_Set task_. Write out the material again word for word, dropping any images it holds.

◇ ◇ ◇

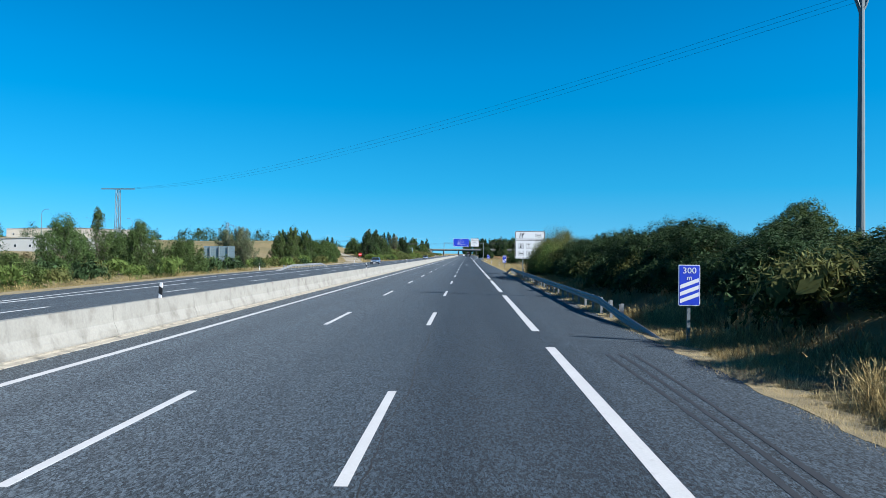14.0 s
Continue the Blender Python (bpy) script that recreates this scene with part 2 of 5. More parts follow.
streaks(CONCRETE)
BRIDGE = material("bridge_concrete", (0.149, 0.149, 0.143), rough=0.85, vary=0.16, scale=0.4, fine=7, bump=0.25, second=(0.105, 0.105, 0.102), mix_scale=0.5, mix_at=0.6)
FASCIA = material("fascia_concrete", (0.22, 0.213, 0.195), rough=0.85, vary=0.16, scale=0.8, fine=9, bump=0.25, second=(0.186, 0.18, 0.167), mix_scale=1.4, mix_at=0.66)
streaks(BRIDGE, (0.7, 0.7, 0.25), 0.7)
streaks(FASCIA, (1.5, 1.5, 0.3), 0.6)
STEEL = material("galvanised_steel", (0.2, 0.208, 0.212), rough=0.6, metal=0.2, vary=0.16, scale=1.5, fine=30)
POLE = material("pole_steel", (0.13, 0.155, 0.165), rough=0.6, metal=0.25, vary=0.15)
RAIL_BLUE = material("railing_paint", (0.045, 0.105, 0.25), rough=0.5, vary=0.12)
WHITE = material("white_sheet", (0.576, 0.583, 0.59), rough=0.4, vary=0.05)
BLUE = material("sign_blue", (0.02, 0.045, 0.42), rough=0.35, vary=0.06)
BLACK = material("sign_black", (0.012, 0.012, 0.013), rough=0.45, vary=0.1)
RED = material("sign_red", (0.55, 0.015, 0.015), rough=0.4, vary=0.06)
AMBER = material("reflector_amber", (0.7, 0.42, 0.05), rough=0.3, vary=0.1)
SIGN_BACK = material("sign_back_sheet", (0.25, 0.33, 0.36), rough=0.5, metal=0.5, vary=0.12, scale=0.8)
WOOD = material("weathered_wood", (0.17, 0.132, 0.092), rough=0.85, vary=0.25, fine=50, bump=0.3)
BARK = material("bark", (0.0992, 0.0837, 0.0682), rough=0.9, vary=0.3, scale=4, fine=30, bump=0.5)
LEAF = material("poplar_leaf", (0.058, 0.09, 0.026), rough=0.75, spec=0.15, vary=0.38, per="island", hue=0.012, trans=0.22)
LEAF_DARK = material("dark_leaf", (0.031, 0.054, 0.02), rough=0.75, spec=0.15, vary=0.4, per="island", hue=0.012, trans=0.2)
LEAF_PALE = material("pale_leaf", (0.105, 0.124, 0.062), rough=0.75, spec=0.15, vary=0.35, per="island", hue=0.012, trans=0.2)
BROOM = material("broom_leaf", (0.096, 0.104, 0.034), rough=0.8, spec=0.1, vary=0.3, scale=0.7, fine=9, per="island", hue=0.025, trans=0.2)
GREEN_BROOM = material("green_broom", (0.115, 0.158, 0.04), rough=0.75, spec=0.15, vary=0.35, scale=0.8, fine=9, per="island", hue=0.015, trans=0.42)
BROOM_DRY = material("dry_broom", (0.092, 0.08, 0.04), rough=0.85, spec=0.1, vary=0.35, per="island", hue=0.015, trans=0.12)
TWIG = material("bare_twig", (0.105, 0.0713, 0.0527), rough=0.85, vary=0.35, per="island")
STRAW = material("dry_grass", (0.31, 0.235, 0.105), rough=0.8, spec=0.15, vary=0.45, per="island", trans=0.3)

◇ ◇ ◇

_Exercise output_.
14.0 s
Continue the Blender Python (bpy) script that recreates this scene with part 2 of 5. More parts follow.
streaks(CONCRETE)
BRIDGE = material("bridge_concrete", (0.149, 0.149, 0.143), rough=0.85, vary=0.16, scale=0.4, fine=7, bump=0.25, second=(0.105, 0.105, 0.102), mix_scale=0.5, mix_at=0.6)
FASCIA = material("fascia_concrete", (0.22, 0.213, 0.195), rough=0.85, vary=0.16, scale=0.8, fine=9, bump=0.25, second=(0.186, 0.18, 0.167), mix_scale=1.4, mix_at=0.66)
streaks(BRIDGE, (0.7, 0.7, 0.25), 0.7)
streaks(FASCIA, (1.5, 1.5, 0.3), 0.6)
STEEL = material("galvanised_steel", (0.2, 0.208, 0.212), rough=0.6, metal=0.2, vary=0.16, scale=1.5, fine=30)
POLE = material("pole_steel", (0.13, 0.155, 0.165), rough=0.6, metal=0.25, vary=0.15)
RAIL_BLUE = material("railing_paint", (0.045, 0.105, 0.25), rough=0.5, vary=0.12)
WHITE = material("white_sheet", (0.576, 0.583, 0.59), rough=0.4, vary=0.05)
BLUE = material("sign_blue", (0.02, 0.045, 0.42), rough=0.35, vary=0.06)
BLACK = material("sign_black", (0.012, 0.012, 0.013), rough=0.45, vary=0.1)
RED = material("sign_red", (0.55, 0.015, 0.015), rough=0.4, vary=0.06)
AMBER = material("reflector_amber", (0.7, 0.42, 0.05), rough=0.3, vary=0.1)
SIGN_BACK = material("sign_back_sheet", (0.25, 0.33, 0.36), rough=0.5, metal=0.5, vary=0.12, scale=0.8)
WOOD = material("weathered_wood", (0.17, 0.132, 0.092), rough=0.85, vary=0.25, fine=50, bump=0.3)
BARK = material("bark", (0.0992, 0.0837, 0.0682), rough=0.9, vary=0.3, scale=4, fine=30, bump=0.5)
LEAF = material("poplar_leaf", (0.058, 0.09, 0.026), rough=0.75, spec=0.15, vary=0.38, per="island", hue=0.012, trans=0.22)
LEAF_DARK = material("dark_leaf", (0.031, 0.054, 0.02), rough=0.75, spec=0.15, vary=0.4, per="island", hue=0.012, trans=0.2)
LEAF_PALE = material("pale_leaf", (0.105, 0.124, 0.062), rough=0.75, spec=0.15, vary=0.35, per="island", hue=0.012, trans=0.2)
BROOM = material("broom_leaf", (0.096, 0.104, 0.034), rough=0.8, spec=0.1, vary=0.3, scale=0.7, fine=9, per="island", hue=0.025, trans=0.2)
GREEN_BROOM = material("green_broom", (0.115, 0.158, 0.04), rough=0.75, spec=0.15, vary=0.35, scale=0.8, fine=9, per="island", hue=0.015, trans=0.42)
BROOM_DRY = material("dry_broom", (0.092, 0.08, 0.04), rough=0.85, spec=0.1, vary=0.35, per="island", hue=0.015, trans=0.12)
TWIG = material("bare_twig", (0.105, 0.0713, 0.0527), rough=0.85, vary=0.35, per="island")
STRAW = material("dry_grass", (0.31, 0.235, 0.105), rough=0.8, spec=0.15, vary=0.45, per="island", trans=0.3)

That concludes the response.